Cate Blanchett in Tár
Cate Blanchett in Tár

2. TÁR

If Glass Onion took a potshot at the blind acolytes of genius (ie: us), auteur Todd Field’s first movie in 16 years can be seen as its bookend: an inside look at genius’ misuse of power, and the social mechanisms that condone and propagate it. Cate Blanchett delivers a performance for the ages: Galvanized with such conviction, marinating in her contradictions, Blanchett inhabits her character and world so completely, Lydia Tár feels like a real person. 

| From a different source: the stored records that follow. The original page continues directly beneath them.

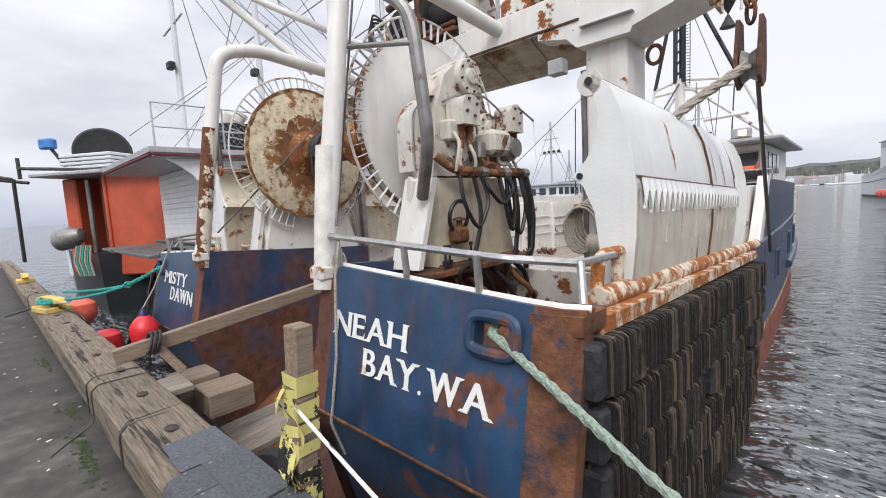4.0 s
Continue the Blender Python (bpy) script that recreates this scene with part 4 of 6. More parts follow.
# ---- stern gantry ----
WEBRUST = mat("stained_web_paint", (0.46, 0.41, 0.32), 0.65, col2=(0.20, 0.10, 0.05), lo=0.52, hi=0.68, pscale=2.2, streak=0.4, var=0.15)
RIMRUST = mat("rim_rust", (0.20, 0.085, 0.035), 0.8, col2=(0.50, 0.38, 0.20), lo=0.56, hi=0.62, pscale=9, var=0.4, bump=0.4)
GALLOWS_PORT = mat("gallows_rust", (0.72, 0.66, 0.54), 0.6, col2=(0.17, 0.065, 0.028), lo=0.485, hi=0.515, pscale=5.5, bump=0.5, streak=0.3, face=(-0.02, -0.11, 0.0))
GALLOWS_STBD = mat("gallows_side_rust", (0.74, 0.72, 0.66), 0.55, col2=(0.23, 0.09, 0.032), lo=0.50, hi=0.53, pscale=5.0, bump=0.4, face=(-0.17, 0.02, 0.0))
gan = thing("stern_gantry", "white steel gantry beam over the stern, rust at its edges", "gantry")
YZ = Matrix(((0, 0, 1, 0), (1, 0, 0, 0), (0, 1, 0, 0), (0, 0, 0, 1)))
XZ = Matrix(((1, 0, 0, 0), (0, 0, -1, 0), (0, 1, 0, 0), (0, 0, 0, 1)))
g = Mesh()
g.box((0, 2.74, 3.66), (4.9, 0.06, 0.33), 0.01)
g.box((0, 3.08, 3.80), (4.9, 0.70, 0.05), 0.01)
g.done("beam_front", WHITE, gan)
g = Mesh()
g.box((0, 3.38, 3.51), (4.9, 0.06, 0.60), 0.01)
g.add([(-2.4, 2.78, 3.50), (2.4, 2.78, 3.50), (2.4, 3.36, 3.24), (-2.4, 3.36, 3.24)], [(0, 1, 2, 3)])
g.done("beam_web", WEBRUST, gan, "stained cream web of the beam")
for x in (-1.75, -1.0, -0.3, 0.4, 1.1, 1.8):
    g = Mesh()
    g.prism([(2.76, 3.78), (3.36, 3.78), (3.36, 3.21), (2.78, 3.47)], 0.025, Matrix.Translation((x, 0, 0)) @ YZ)
    g.done("beam_rib", WEBRUST, gan)
g = Mesh()
g.box((0.15, 3.2, 3.235), (0.9, 0.2, 0.03), 0.01)
g.box((0.0, 2.715, 3.505), (4.9, 0.02, 0.025), 0.003)
g.done("beam_edge", DARKRUST, gan, "rusted lower edge")
for s in (-1, 1):
    g = Mesh()
    poly = [(1.95, 3.83), (3.62, 3.83), (3.62, 3.44), (3.0, 3.27), (2.98, 3.22), (2.42, 3.22), (2.30, 3.34), (1.95, 3.42)]
    g.prism([(s * u, v) for u, v in poly], 0.66, Matrix.Translation((0, 3.38, 0)) @ XZ)
    g.done("beam_haunch", WHITE, gan)
    g = Mesh()
    g.box((s * 2.68, 3.12, 1.7), (0.44, 0.56, 3.4), 0.02)
    g.done("column", WHITE, gan, "white box column")
    g = Mesh()
    g.pipe([(s * 2.36, 3.05, 0.2), (s * 2.36, 3.05, 3.05)], 0.055, 10)
    g.box((s * 2.38, 3.3, 1.6), (0.12, 0.1, 2.9), 0.01)
    g.done("guide_rail", STEEL, gan, "dull steel guide beside the column")
    g = Mesh()
    g.prism([(s * 3.60, 3.86), (s * 3.66, 3.86), (s * 3.92, 3.64), (s * 3.90, 3.50), (s * 3.64, 3.34), (s * 3.60, 3.34)], 0.06, Matrix.Translation((0, 3.05, 0)) @ XZ)
    g.box((s * 3.63, 3.05, 3.6), (0.03, 0.68, 0.5), 0.004)
    g.done("lifting_eye", CAPRUST, gan, "rusted lifting lug at the beam end")
    g = Mesh()
    g.box((s * 2.75, 2.70, 3.40), (0.55, 0.10, 0.012), 0.003)
    g.done("bracket", FARGREY, gan)
    g = Mesh()
    g.box((s * 2.2, 2.70, 3.06), (0.18, 0.14, 0.16), 0.01)
    g.done("flood_lamp", FARGREY, gan, "grey flood lamp under the beam")
    # gallows pipe
    g = Mesh()
    pts = bent([(s * 1.46, 0.03, 1.10), (s * 1.42, 0.46, 3.72), (s * 1.40, 0.95, 3.86), (s * 1.40, 2.75, 3.70)], 0.30, 8)
    g.pipe(pts, 0.085, 16)
    g.done("gallows_pipe", WHITE, gan, "bent white gallows pipe")
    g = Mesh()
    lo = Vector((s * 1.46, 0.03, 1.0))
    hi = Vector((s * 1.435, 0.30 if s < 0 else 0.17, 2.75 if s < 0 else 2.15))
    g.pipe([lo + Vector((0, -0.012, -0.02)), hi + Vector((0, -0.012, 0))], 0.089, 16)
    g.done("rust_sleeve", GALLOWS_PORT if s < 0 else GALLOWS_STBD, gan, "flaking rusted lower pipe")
    g = Mesh()
    g.box((s * 1.46, 0.02, 1.12), (0.19, 0.16, 0.12), 0.02)
    g.done("pipe_foot", WHITERUST, gan)
    # upper diagonal stay and top mast
    if s > 0:
        for foot in ((1.40, 0.85, 3.86), (1.40, 2.05, 3.80)):
            g = Mesh()
            g.pipe([foot, (0.0, 0.9, 5.45)], 0.065, 10)
            g.done("upper_stay", WHITE, gan)
    g = Mesh()
    g.pipe([(s * 2.62, 3.1, 3.8), (s * 2.62, 3.1, 7.5)], 0.095, 12)
    g.done("kingpost", WHITE, gan, "white kingpost on the beam")
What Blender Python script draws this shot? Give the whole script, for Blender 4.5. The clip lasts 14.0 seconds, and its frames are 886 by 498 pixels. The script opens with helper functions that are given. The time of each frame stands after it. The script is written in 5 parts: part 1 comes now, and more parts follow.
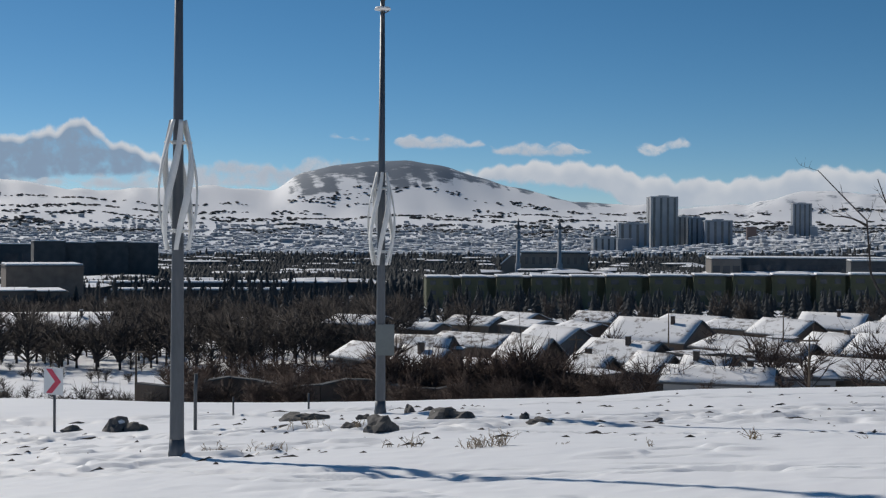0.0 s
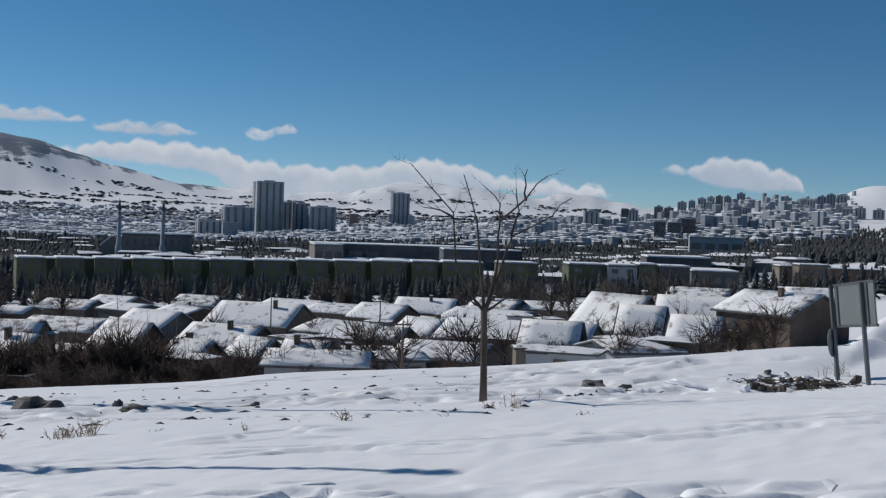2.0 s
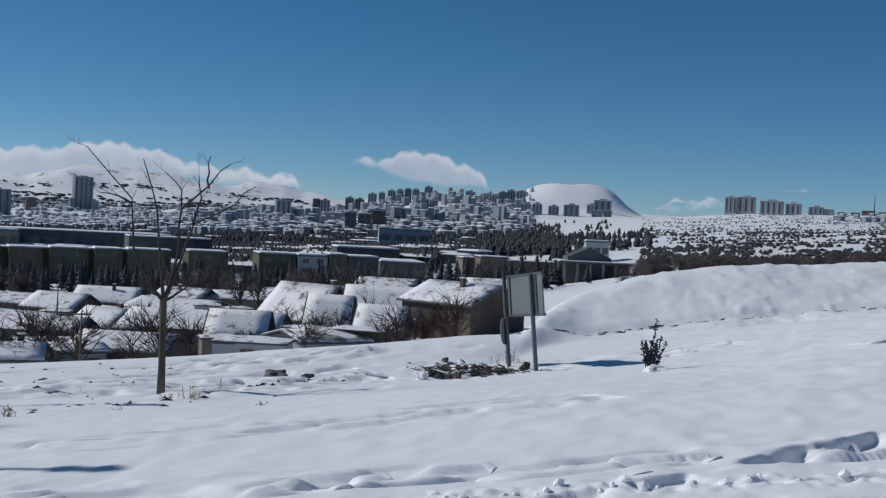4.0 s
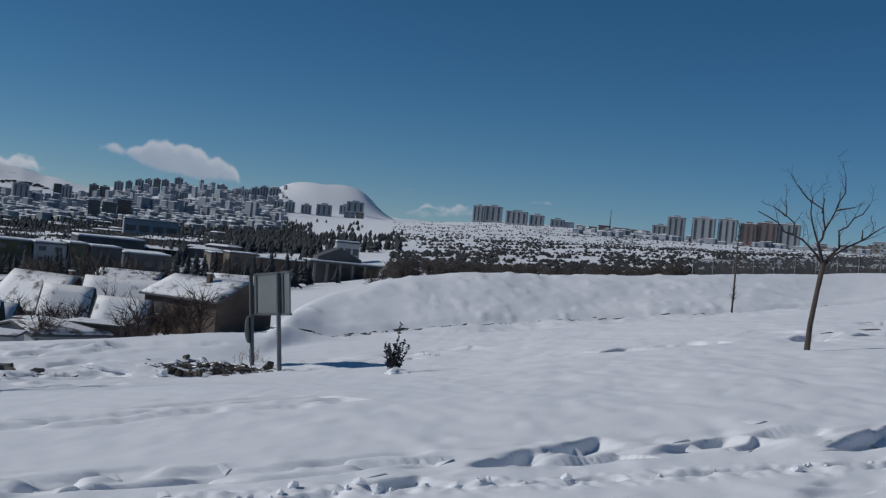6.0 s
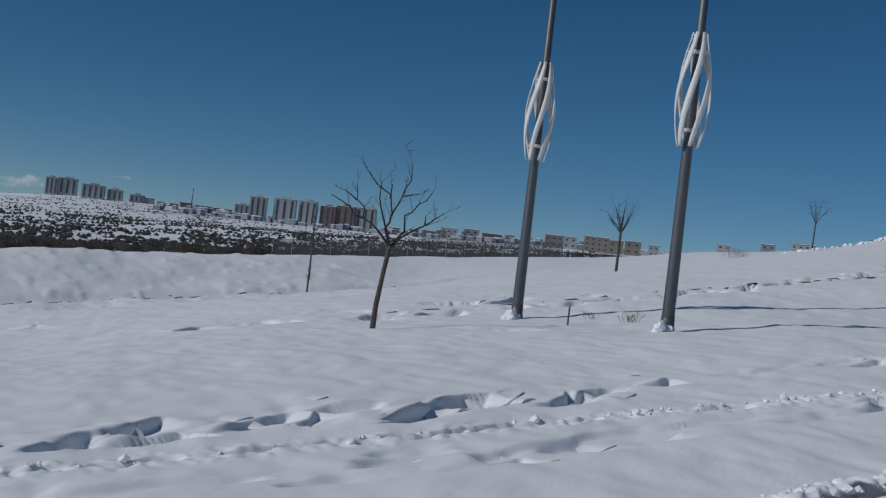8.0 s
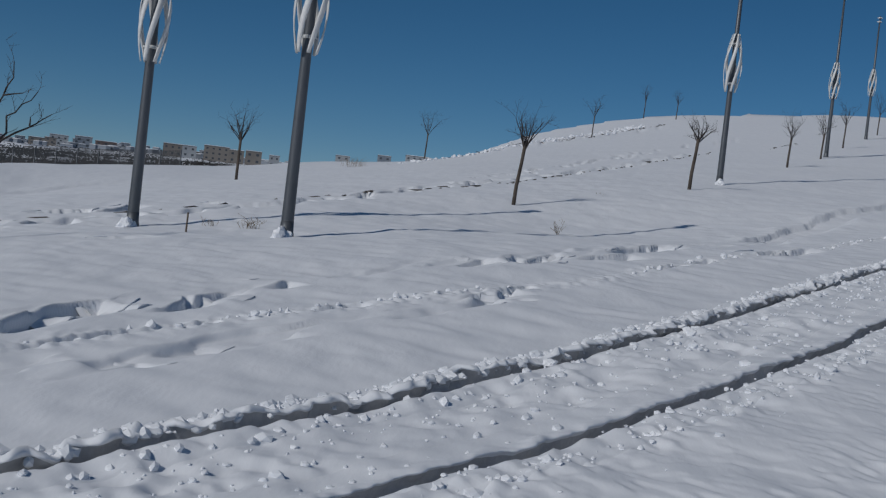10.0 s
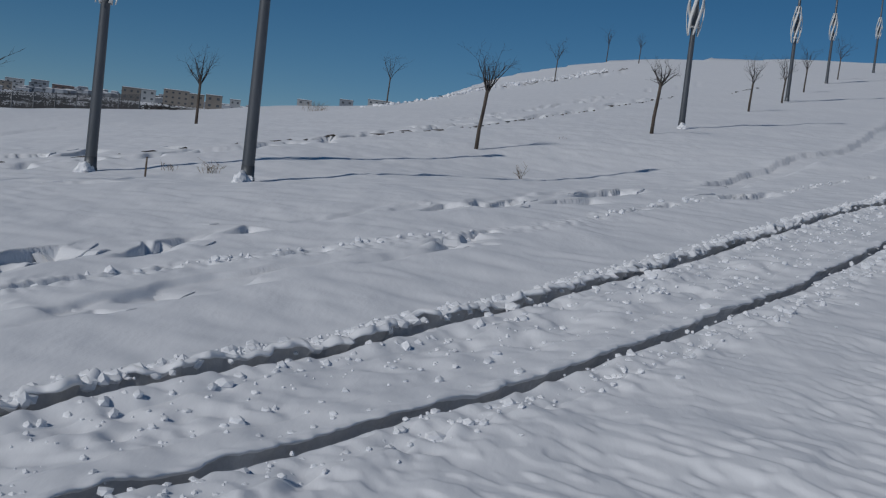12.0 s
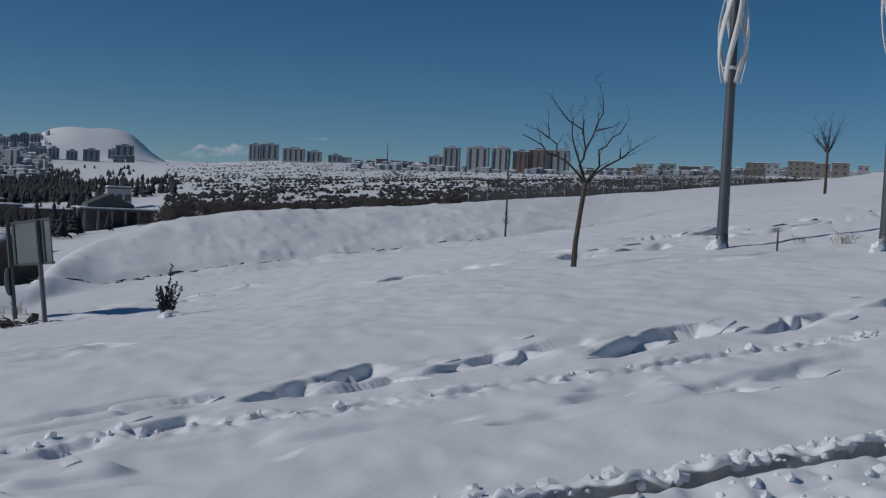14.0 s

Michelle Yeoh in Everything Everywhere All at Once
Michelle Yeoh in Everything Everywhere All at Once

1. EVERYTHING EVERYWHERE ALL AT ONCE

The next phases of the Marvel Cinematic Universe are supposed to be exploring the multiverse; if I were Kevin Feige, I would be sweating bullets after watching this movie. Following a harried grocery store owner (Michelle Yeoh) who discovers that she is the designated savior of the very foundations of multiple realities on the same day that she’s being audited by the IRS, “Everything Everywhere All at Once” rewards your undivided attention with hilarious hotdog fingers, a skillful tribute to Wong Kar Wai, and a riveting plea to disconnect from the chaos of living in the internet age using a pair of desert rocks. Mind-blowing and heartwarming in equal measure.